We don't know yet, but this week may have seen the end of some people's hopes that Bertie is about to fall under an ethical bus. His diaries, bank accounts and actions have been scrutinised in great detail, but no one has come up with anything.

This said, Drapier doesn't intend to hold his breath waiting for the Get Bertie Campaign to end. It was noteworthy that the media outlets which gave this story the most coverage initially gave it the most scant coverage this week. Apparently saying you got it wrong is something to be confined to small type in the corner of a page.

Sile de Valera's ongoing battle with RTE about the licence fee also shows up some major issues concerning the media.

The station got 20 per cent rather than 70 per cent and seems to be saying: how dare you not do what you were told. Underneath it all has been a palpable sense that the Montrose brethren have been saying they intend getting their own back.

Bob Collins might say in response that their journalistic standards are too high to indulge in revenge, but could RTE's coverage be described as coming within a country mile of being objective and in the best spirit of public service broadcasting?

Drapier will treasure the memory of the almost 40 minutes Morning Ireland spent on the subject, with a succession of guests saying that RTE should have got what it wanted. In the end it fell to Richard Crowley to ask RTE board member Des Geraghty a semi-tough question in order to get the alternative view into the programme.

Curiously, no one in RTE ventured out to ask the punters who are being asked to cough up what they thought. Where were the on-street interviews and vox pops?

Just in case this seems like a politician beating up on the meeja, all political parties messed up badly on the opinion-poll ban. It is very clear that polls are influential, if only because they divert attention from substance and towards the horse-race aspects of elections. The somersaults which Labour and Fine Gael did in order to get back on side with outraged media were almost hilarious, and the Government didn't have a lot to be proud of either. It is a legitimate issue for a considered debate, but that's not what we got from anyone.

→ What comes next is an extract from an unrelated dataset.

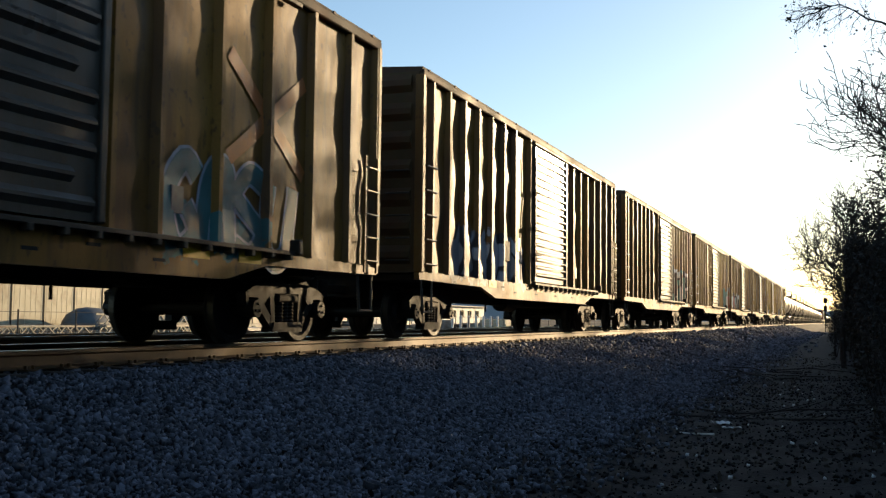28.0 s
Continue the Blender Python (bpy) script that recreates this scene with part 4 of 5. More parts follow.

The politicians used simplistic arguments, as did the media. Still unaddressed is the basic question of what we can do to stop the superficial and frequently tendentious from dominating elections in this country.

Drapier will refrain from commenting too deeply on the Weston Park talks. Whatever the minutiae of the discussions, the key issues remain trust and intent. Commitments have been made on all sides and must be honoured. Disarmament is no more a unionist demand than demilitarisation is a republican one. They are the expressed desire of the people as a whole and manifestations of a normalised society.

Whatever the merits of the Weston Park location, it has not succeeded in keeping the politicians away from the media. Drapier has been much intrigued by the playing to cameras of some.

In particular, Drapier was amused to see that Sinn Fein's strategists had once again managed to take enough time away from working on the talks to ensure that they position their unknown Dail candidates in the media glare.

Over the years, at other times of crisis, Drapier can remember seeing a succession of Sinn Fein's southern hopefuls paraded before the cameras as they walked purposefully into Government Buildings, Downing Street and Stormont. Why was it so crucial to have these silent, non-contributing figures there? What in particular have they brought to the process, except the desire to let the punters down home see the old phizog on the box? Sinn Fein has enjoyed a lengthy media honeymoon, and understandably so. We have all spent so much time and energy encouraging their engagement in the process that we fear that openly criticising them might be misconstrued as excluding them.

Sinn Fein has naturally capitalised on this and used this absence of overt criticism to cultivate the myth of being the master strategists and sublime politicians. The myth has gone unchallenged, but Sinn Fein should not make the mistake of taking this as endorsement and believing its own propaganda.